* AVAILABLE DATA:
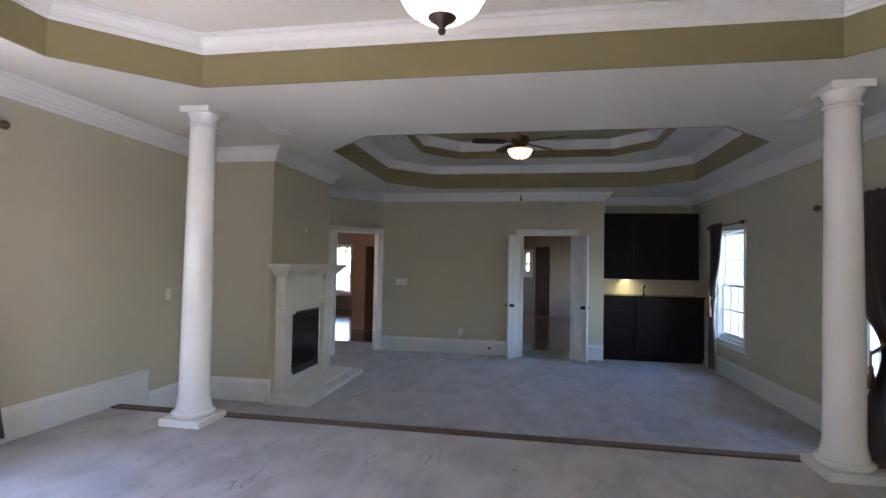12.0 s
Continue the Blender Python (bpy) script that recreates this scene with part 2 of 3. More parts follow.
def sweep(path, prof, closed=False):
    """Moulding along a plan line: prof is (distance to the line's right side, height); corners are mitred."""
    pts = [Vector(p) for p in path]
    n = len(pts)
    bm = bmesh.new()
    rings = []
    for i, p in enumerate(pts):
        before = (p - pts[i - 1]).normalized() if closed or i else None
        after = (pts[(i + 1) % n] - p).normalized() if closed or i < n - 1 else None
        before, after = before or after, after or before
        n1, n2 = Vector((before.y, -before.x)), Vector((after.y, -after.x))
        mit = (n1 + n2) / (1 + n1.dot(n2))
        rings.append([bm.verts.new((p.x + mit.x * d, p.y + mit.y * d, z)) for d, z in prof])
    k = len(prof)
    for i in range(n if closed else n - 1):
        a, b = rings[i], rings[(i + 1) % n]
        for j in range(k):
            bm.faces.new((a[j], a[(j + 1) % k], b[(j + 1) % k], b[j]))
    if not closed:
        bm.faces.new(rings[0]), bm.faces.new(list(reversed(rings[-1])))
    return bm


def sheet_with_holes(outline, holes, z, up):
    """Flat slab 0.1 thick whose visible face lies at z, with openings through it."""
    bm = bmesh.new()
    for loop in (outline, *holes):
        vs = [bm.verts.new((x, y, z)) for x, y in loop]
        for i in range(len(vs)):
            bm.edges.new((vs[i], vs[(i + 1) % len(vs)]))
    bmesh.ops.triangle_fill(bm, edges=list(bm.edges), use_beauty=True, use_dissolve=False)
    ext = bmesh.ops.extrude_face_region(bm, geom=list(bm.faces))
    for v in ext["geom"]:
        if isinstance(v, bmesh.types.BMVert):
            v.co.z += 0.1 * up
    return bm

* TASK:
Keep the pictures out of the copy and return the rest of the data above exactly.

* EXERCISE RESPONSE:
12.0 s
Continue the Blender Python (bpy) script that recreates this scene with part 2 of 3. More parts follow.
def sweep(path, prof, closed=False):
    """Moulding along a plan line: prof is (distance to the line's right side, height); corners are mitred."""
    pts = [Vector(p) for p in path]
    n = len(pts)
    bm = bmesh.new()
    rings = []
    for i, p in enumerate(pts):
        before = (p - pts[i - 1]).normalized() if closed or i else None
        after = (pts[(i + 1) % n] - p).normalized() if closed or i < n - 1 else None
        before, after = before or after, after or before
        n1, n2 = Vector((before.y, -before.x)), Vector((after.y, -after.x))
        mit = (n1 + n2) / (1 + n1.dot(n2))
        rings.append([bm.verts.new((p.x + mit.x * d, p.y + mit.y * d, z)) for d, z in prof])
    k = len(prof)
    for i in range(n if closed else n - 1):
        a, b = rings[i], rings[(i + 1) % n]
        for j in range(k):
            bm.faces.new((a[j], a[(j + 1) % k], b[(j + 1) % k], b[j]))
    if not closed:
        bm.faces.new(rings[0]), bm.faces.new(list(reversed(rings[-1])))
    return bm


def sheet_with_holes(outline, holes, z, up):
    """Flat slab 0.1 thick whose visible face lies at z, with openings through it."""
    bm = bmesh.new()
    for loop in (outline, *holes):
        vs = [bm.verts.new((x, y, z)) for x, y in loop]
        for i in range(len(vs)):
            bm.edges.new((vs[i], vs[(i + 1) % len(vs)]))
    bmesh.ops.triangle_fill(bm, edges=list(bm.edges), use_beauty=True, use_dissolve=False)
    ext = bmesh.ops.extrude_face_region(bm, geom=list(bm.faces))
    for v in ext["geom"]:
        if isinstance(v, bmesh.types.BMVert):
            v.co.z += 0.1 * up
    return bm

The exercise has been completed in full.